Andrew Caspersen, the banker accused of stealing $25 million, seemed to have it all, at least on paper.
Scion of a family that built and sold a finance company for billions, Caspersen went from Princeton University to Harvard Law School, where students can read rare books in the Caspersen Room or study in the Caspersen Student Center. Until Monday, he was a managing director at PJT Partners Inc. He earned more than $3 million a year, prosecutors said in court, helping private-equity funds restructure.
Now Caspersen, 39, is out of work and charged with what federal prosecutors describe as a brazen fraud. According to the Manhattan U.S. attorney's office, he invented a fake "credit facility" that promised high returns and duped a hedge-fund manager into wiring him millions last year, most of it from a charitable foundation. He gambled it away betting on stock options in just four weeks, according to the criminal complaint. In all, Caspersen is accused of scheming to defraud investors of more than $95 million.
Caspersen's case raises questions about how PJT, an advisory firm that combined with the mergers and restructuring businesses of private-equity giant Blackstone Group LP last year, failed to notice what he was doing, and why someone in his position would allegedly run a scam that was likely to be discovered. PJT dropped 86 cents to $22.80 at 10:38 in New York Tuesday, extending its two-day decline to 14 percent.
Caspersen didn't offer any answers when he appeared in Manhattan federal court on Monday wearing a white polo shirt and gray slacks, with his wife, mother and one of his brothers looking on from the back row. Defense lawyer Dan Levy, arguing against prosecutors' request for $20 million bail, said his money was all gone. "Losses have eviscerated any assets," he said.
Assistant U.S. Attorney Christine Magdo disagreed. "He created fake identities and used the identities of real individuals," she said. "He stole from his own employer and now he says he has no assets. We wonder why would he tell the truth now, when he's lied all along?"
Private equity
Caspersen was released from custody on a $5 million bond. Levy declined to comment on the charges. Caspersen's wife Christina didn't reply to a phone call and e-mail seeking comment.
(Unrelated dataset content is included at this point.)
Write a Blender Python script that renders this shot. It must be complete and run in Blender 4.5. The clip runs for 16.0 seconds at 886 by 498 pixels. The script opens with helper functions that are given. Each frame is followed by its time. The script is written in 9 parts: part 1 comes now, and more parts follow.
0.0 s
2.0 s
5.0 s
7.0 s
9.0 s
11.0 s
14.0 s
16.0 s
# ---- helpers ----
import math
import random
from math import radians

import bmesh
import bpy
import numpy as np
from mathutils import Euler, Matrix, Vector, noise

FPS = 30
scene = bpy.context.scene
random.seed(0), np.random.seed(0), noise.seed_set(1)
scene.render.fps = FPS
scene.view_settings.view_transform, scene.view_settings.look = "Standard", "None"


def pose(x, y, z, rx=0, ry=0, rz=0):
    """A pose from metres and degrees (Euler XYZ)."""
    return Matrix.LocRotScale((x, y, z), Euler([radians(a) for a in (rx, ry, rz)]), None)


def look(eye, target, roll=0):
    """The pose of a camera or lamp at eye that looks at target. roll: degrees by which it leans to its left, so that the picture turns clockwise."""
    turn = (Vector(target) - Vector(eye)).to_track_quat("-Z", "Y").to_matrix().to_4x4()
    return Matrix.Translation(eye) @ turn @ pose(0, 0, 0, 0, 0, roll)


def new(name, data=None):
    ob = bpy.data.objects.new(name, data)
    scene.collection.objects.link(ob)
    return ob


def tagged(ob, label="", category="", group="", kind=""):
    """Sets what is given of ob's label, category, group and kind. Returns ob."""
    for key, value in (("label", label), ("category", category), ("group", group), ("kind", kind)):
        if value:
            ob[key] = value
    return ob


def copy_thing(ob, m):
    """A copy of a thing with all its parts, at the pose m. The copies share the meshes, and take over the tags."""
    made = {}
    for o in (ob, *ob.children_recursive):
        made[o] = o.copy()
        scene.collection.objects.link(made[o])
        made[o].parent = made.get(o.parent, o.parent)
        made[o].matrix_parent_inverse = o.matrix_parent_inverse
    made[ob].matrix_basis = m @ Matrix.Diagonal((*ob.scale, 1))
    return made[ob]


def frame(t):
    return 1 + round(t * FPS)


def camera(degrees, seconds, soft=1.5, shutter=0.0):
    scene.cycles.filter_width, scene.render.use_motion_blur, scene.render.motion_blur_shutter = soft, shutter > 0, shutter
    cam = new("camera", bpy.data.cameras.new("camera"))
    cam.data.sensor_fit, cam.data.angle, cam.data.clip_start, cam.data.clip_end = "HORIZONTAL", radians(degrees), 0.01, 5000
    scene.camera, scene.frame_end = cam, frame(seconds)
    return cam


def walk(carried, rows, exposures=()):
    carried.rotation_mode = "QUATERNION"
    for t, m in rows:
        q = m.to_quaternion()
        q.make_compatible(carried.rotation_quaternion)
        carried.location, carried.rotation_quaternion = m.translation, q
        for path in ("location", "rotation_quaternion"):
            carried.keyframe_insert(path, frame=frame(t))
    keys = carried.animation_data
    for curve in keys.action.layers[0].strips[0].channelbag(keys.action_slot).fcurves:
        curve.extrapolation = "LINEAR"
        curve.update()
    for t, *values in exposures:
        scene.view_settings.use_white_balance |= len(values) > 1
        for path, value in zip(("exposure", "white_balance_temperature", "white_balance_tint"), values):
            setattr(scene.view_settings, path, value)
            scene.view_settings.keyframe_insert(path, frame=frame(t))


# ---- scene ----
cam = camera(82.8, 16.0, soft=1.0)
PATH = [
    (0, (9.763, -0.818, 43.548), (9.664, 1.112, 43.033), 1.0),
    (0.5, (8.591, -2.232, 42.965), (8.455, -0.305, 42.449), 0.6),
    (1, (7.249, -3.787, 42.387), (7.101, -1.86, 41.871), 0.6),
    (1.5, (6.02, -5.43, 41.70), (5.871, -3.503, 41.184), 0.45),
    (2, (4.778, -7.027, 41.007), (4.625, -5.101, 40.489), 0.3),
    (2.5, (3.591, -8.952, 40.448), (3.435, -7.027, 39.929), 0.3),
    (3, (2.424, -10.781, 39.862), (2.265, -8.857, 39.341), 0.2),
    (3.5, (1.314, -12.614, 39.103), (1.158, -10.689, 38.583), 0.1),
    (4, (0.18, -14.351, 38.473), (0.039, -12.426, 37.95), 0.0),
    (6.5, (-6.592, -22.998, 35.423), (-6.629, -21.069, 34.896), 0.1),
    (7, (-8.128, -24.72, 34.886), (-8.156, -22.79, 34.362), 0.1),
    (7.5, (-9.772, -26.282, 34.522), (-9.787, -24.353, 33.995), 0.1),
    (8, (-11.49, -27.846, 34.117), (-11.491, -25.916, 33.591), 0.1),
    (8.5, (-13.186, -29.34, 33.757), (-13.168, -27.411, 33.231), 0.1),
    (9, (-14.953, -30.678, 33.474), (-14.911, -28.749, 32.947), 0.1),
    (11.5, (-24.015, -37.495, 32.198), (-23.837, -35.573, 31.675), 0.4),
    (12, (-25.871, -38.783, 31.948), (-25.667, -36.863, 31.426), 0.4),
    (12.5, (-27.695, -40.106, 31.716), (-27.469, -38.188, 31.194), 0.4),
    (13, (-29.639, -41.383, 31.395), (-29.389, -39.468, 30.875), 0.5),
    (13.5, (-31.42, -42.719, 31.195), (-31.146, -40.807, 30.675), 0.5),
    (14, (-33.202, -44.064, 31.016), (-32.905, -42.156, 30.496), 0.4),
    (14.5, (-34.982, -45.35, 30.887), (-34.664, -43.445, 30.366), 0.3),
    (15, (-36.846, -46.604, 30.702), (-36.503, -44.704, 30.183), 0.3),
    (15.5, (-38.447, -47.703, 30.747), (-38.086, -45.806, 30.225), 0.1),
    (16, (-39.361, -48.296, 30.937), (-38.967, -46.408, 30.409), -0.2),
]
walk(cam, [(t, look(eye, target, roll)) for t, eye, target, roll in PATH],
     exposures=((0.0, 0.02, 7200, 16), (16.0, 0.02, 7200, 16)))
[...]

Caspersen worked for Coller Capital for about a decade before moving in 2013 to Park Hill Group, then a part of Blackstone. He specialized in secondaries — stakes in hard-to-sell private-equity funds. Park Hill was spun out of Blackstone in October and is now a unit of PJT Partners. PJT said in a statement that it had fired Caspersen and that it was "stunned and outraged" to learn of the fraud.
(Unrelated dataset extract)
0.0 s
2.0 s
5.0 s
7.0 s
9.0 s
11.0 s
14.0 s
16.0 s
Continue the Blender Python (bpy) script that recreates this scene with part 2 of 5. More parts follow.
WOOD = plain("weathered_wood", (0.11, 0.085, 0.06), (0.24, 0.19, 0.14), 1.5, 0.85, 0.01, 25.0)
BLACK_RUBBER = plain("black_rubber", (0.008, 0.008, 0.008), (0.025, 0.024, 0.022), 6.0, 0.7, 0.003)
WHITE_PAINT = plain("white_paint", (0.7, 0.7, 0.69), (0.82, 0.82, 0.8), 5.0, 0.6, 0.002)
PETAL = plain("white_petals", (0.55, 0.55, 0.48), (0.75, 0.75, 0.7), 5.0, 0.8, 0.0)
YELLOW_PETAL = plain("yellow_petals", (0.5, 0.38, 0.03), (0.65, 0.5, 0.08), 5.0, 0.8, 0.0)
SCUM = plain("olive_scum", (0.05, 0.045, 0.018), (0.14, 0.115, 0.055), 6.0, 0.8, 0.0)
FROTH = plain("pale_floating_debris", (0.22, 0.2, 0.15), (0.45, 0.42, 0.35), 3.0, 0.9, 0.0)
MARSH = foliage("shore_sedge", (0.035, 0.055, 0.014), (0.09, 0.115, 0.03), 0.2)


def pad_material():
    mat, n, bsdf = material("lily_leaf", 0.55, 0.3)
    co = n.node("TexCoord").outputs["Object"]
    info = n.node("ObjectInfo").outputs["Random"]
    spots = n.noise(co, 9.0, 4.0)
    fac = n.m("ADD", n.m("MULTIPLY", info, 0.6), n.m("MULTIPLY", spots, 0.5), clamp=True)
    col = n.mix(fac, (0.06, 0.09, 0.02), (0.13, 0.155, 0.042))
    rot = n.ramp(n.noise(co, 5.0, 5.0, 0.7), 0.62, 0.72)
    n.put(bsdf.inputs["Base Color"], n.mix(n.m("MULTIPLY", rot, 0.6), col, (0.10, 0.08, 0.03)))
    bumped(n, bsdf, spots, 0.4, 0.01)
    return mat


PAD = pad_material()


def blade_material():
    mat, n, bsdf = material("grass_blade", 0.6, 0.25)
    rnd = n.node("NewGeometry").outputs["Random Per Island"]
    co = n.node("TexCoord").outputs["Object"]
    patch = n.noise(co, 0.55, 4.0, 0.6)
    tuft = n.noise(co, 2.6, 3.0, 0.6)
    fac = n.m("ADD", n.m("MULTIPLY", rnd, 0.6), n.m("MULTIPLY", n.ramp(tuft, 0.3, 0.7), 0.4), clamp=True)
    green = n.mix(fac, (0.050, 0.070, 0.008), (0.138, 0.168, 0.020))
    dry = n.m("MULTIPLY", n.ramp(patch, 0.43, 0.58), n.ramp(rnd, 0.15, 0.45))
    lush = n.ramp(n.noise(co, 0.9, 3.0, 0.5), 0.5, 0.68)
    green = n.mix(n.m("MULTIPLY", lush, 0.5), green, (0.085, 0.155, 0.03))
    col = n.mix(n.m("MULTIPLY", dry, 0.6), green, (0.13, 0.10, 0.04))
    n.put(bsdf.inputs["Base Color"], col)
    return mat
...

According to prosecutors, the fraud's roots go back to July. A month earlier, Park Hill helped private-equity firm Irving Place Capital raise $500 million to restructure a fund from 2006, the client's regulatory filing shows. Caspersen worked on that assignment, according to a person with knowledge of the matter.
Four months later, Caspersen e-mailed the manager of an international hedge fund and offered him the chance to earn a temptingly high return, according to the criminal complaint. The investment, which he claimed was related to the restructuring of the Irving Place fund, "offers private equity returns (15 percent) but without the risk," Caspersen said in an e-mail to another potential investor that was quoted in court documents.
No connection
What the investor didn't know was that the account receiving the money, Irving Place III SPV LLC, was actually controlled by Caspersen and had nothing to do with the Irving Place firm. PJT didn't authorize Caspersen to raise the funds, prosecutors said.
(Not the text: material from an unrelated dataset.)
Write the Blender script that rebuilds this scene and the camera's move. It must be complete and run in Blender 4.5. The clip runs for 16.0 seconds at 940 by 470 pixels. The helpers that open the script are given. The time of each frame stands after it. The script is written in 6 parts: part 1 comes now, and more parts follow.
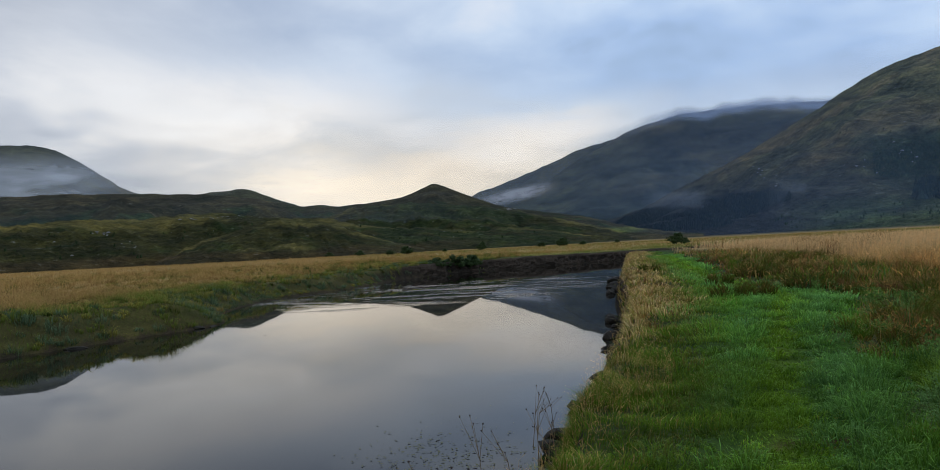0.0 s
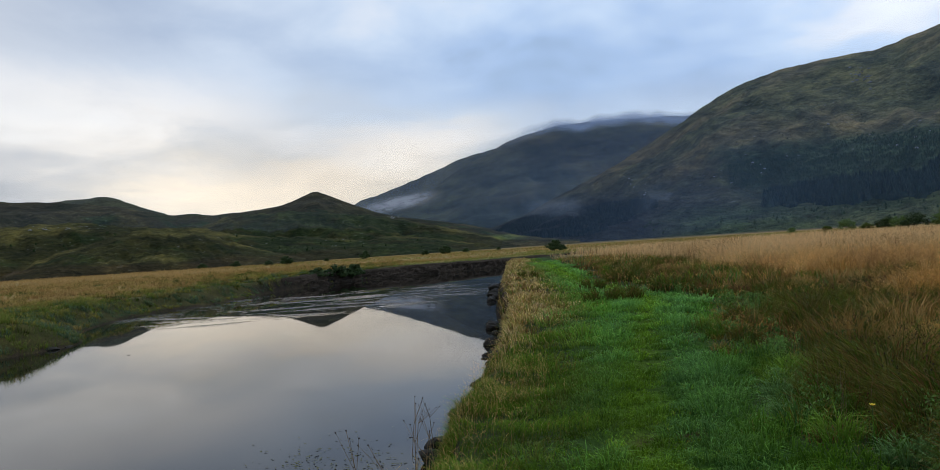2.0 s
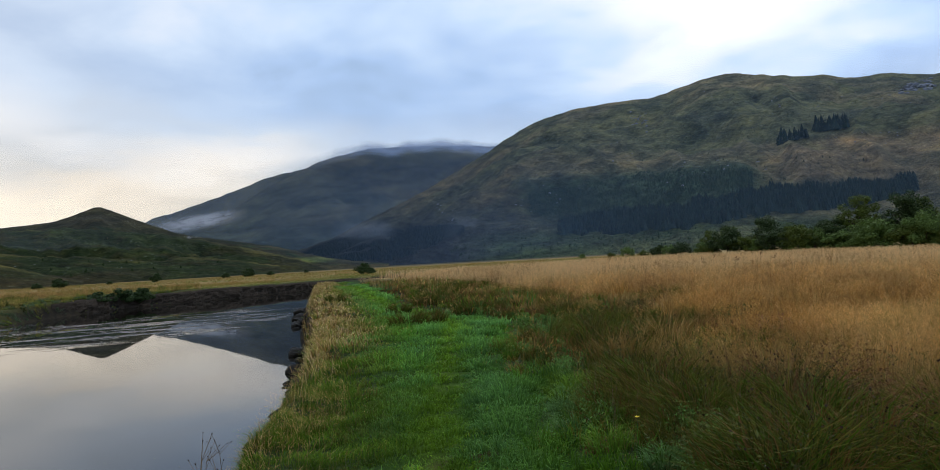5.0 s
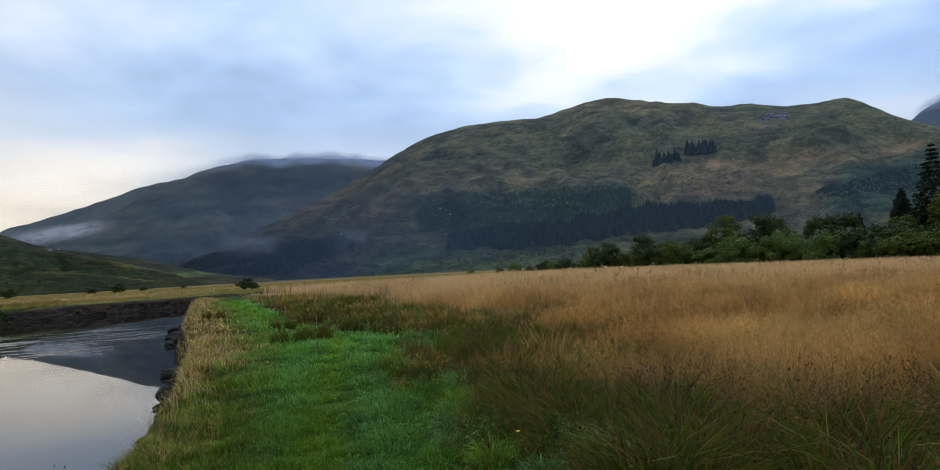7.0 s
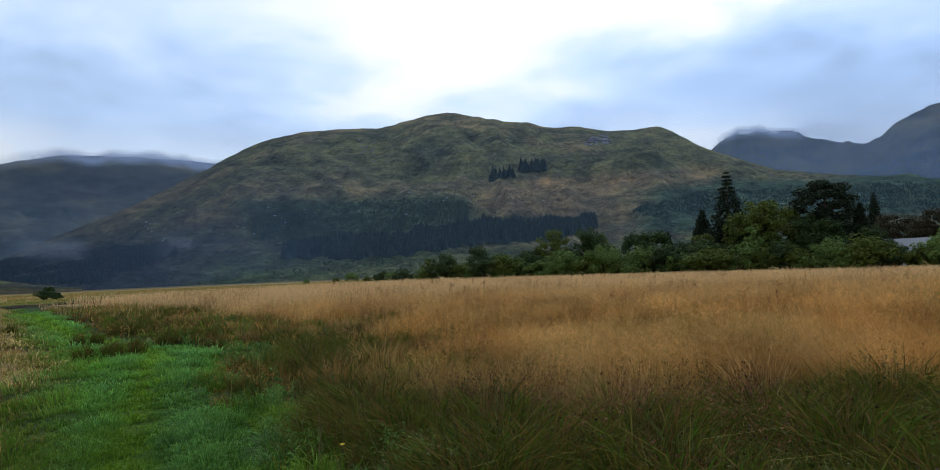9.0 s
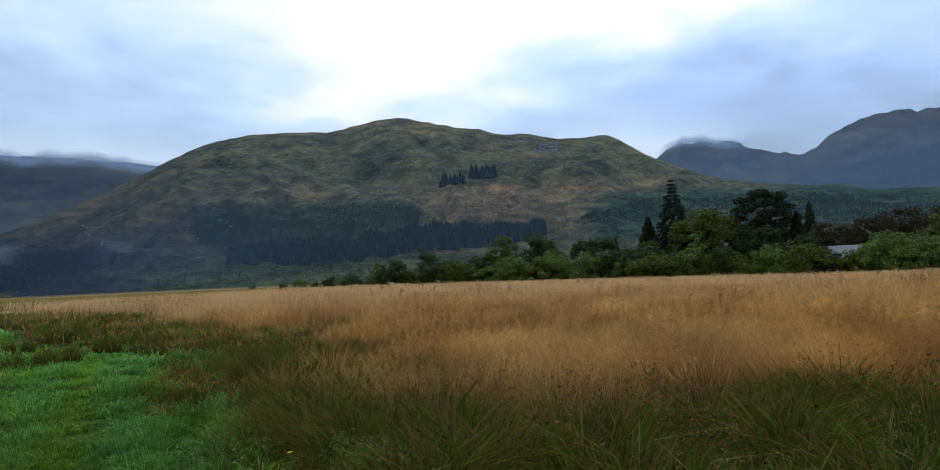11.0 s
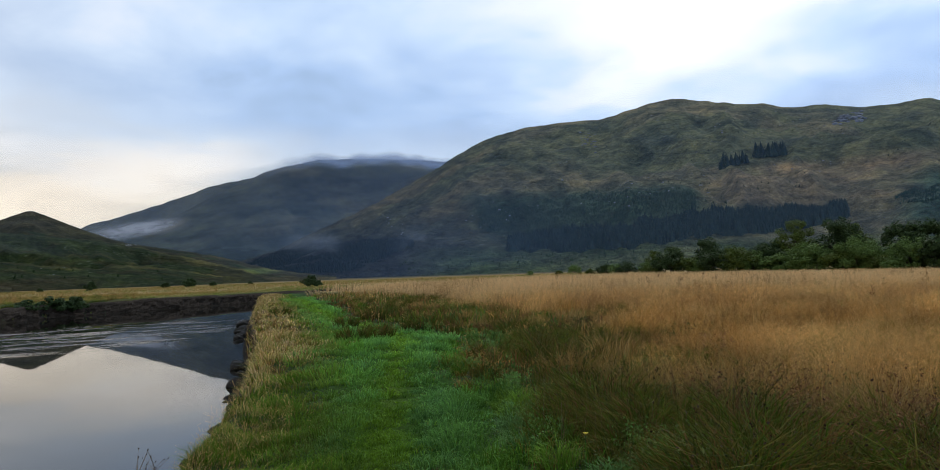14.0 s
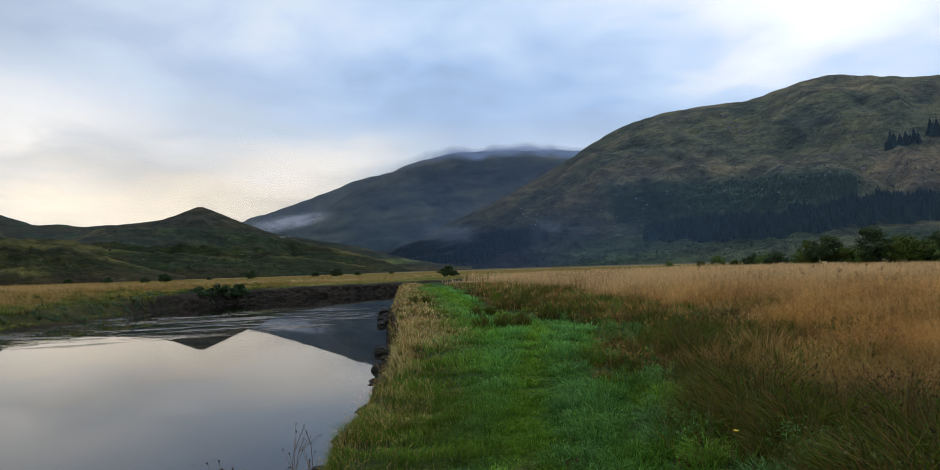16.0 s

A spokesman for the Irving Place private-equity firm said it had no knowledge of Caspersen's scheme and was working with prosecutors.
Father's suicide
Caspersen's family history has triumph and tragedy. His father, Finn M.W. Caspersen, ran the consumer-finance company Beneficial Corp. for almost two decades, after his own father had overseen it for 18 years. In 1998, it was bought out for more than $8 billion. He acquired estates in Florida and Rhode Island and donated to the Peddie School in New Jersey, Drew University and Harvard Law, which all of his four sons attended.
Then in 2009, he killed himself. According to reports from the time in the New York Times and Vanity Fair, he was weakened by kidney cancer and fighting with the Internal Revenue Service on suspicion of evading taxes in offshore bank accounts.